Es fehlt ein schöner Dorfmittelpunkt.
Was lag daher also näher, als zu versuchen, diese traumhafte Anlage als Gemeinschaft zu erwerben und nach eigenen Wünschen zu gestalten und damit die Defizite Nienstedts zu kompensieren.
Der Bitte an den
Förderverein des Schullandheims der Leibnizschule für ein Zeitfenster von drei Monaten wurde dankenswerter Weise entsprochen und dann später weiter auf maximal sechs Monate verlängert.
Innerhalb kürzester Zeit fand sich durch Internet-Aufruf, E-Mail- und Flyeraktionen ein „Freundeskreis Sophienhof“ mit über 350 am Projekt interessierten Einwohnern.
Davon nahmen über 200 Personen am Angebot von Führungen durch Gelände und Gebäude teil.
Letztendlich bildete sich ein vorbereitender Arbeitskreis von 30 Aktiven, die bereit waren Zeit und Mühen in ein Übernahmekonzept zu investieren.
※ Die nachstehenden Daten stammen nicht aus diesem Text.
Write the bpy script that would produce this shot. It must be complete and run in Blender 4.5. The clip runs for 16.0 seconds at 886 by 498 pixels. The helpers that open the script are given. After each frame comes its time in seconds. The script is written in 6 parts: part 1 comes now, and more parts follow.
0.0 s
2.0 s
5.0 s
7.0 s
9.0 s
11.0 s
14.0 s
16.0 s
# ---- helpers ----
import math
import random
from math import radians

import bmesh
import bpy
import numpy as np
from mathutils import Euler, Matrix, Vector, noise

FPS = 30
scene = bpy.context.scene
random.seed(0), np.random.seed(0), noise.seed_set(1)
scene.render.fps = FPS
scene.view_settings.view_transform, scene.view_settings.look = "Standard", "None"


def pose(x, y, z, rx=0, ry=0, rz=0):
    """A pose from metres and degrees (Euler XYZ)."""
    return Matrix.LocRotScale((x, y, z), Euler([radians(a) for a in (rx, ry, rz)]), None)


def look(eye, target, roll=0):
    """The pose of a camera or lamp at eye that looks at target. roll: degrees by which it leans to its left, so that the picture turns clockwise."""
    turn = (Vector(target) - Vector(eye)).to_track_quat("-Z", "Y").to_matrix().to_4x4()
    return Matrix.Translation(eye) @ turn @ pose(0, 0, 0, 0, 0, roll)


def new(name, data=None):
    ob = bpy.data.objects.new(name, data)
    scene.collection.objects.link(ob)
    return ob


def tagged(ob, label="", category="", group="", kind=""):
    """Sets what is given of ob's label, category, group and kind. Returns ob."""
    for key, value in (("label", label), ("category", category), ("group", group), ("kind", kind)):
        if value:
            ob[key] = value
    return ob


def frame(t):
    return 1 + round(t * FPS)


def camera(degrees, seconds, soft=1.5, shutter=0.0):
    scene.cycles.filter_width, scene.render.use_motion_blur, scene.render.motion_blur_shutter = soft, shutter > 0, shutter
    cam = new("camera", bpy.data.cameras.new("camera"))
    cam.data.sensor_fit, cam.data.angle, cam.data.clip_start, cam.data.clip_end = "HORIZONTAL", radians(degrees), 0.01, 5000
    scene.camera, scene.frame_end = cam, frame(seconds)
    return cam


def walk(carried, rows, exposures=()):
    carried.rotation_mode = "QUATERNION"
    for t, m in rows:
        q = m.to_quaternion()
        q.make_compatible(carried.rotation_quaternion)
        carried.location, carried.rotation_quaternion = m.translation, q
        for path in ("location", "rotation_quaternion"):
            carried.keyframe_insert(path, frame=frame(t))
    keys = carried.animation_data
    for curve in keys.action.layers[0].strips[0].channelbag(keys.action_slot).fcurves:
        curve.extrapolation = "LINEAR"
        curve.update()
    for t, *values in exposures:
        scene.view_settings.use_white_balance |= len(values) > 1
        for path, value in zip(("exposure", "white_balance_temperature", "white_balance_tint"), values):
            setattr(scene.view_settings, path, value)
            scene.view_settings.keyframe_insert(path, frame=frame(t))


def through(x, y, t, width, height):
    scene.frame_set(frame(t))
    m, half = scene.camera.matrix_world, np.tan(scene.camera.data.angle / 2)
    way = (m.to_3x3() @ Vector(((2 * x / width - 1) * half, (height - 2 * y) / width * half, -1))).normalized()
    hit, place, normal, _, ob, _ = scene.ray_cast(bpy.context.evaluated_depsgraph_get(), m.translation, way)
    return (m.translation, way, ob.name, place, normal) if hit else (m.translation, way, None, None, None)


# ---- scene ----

Dabei hätte sich das „Gemeinschafts-Projekt Sophienhof" wegen der coronabedingten Kontaktbeschränkungen für seinen Start keinen unglücklicheren Zeitpunkt aussuchen können. Außer eines ganz am Anfang im Sophienhof noch möglichen Live-Treffens, fanden alle nachfolgenden Besprechungen per Zoom-Videokonferenz statt.
Dabei erarbeiteten sechs Teams folgende Themen:
Zur Halbzeit an Weihnachten 2020 haben dann die Nienstedter Bürger und Bürgerinnen den Arbeitskreis durch den Kauf von 350 speziell hergestellten Kalendern unterstützt.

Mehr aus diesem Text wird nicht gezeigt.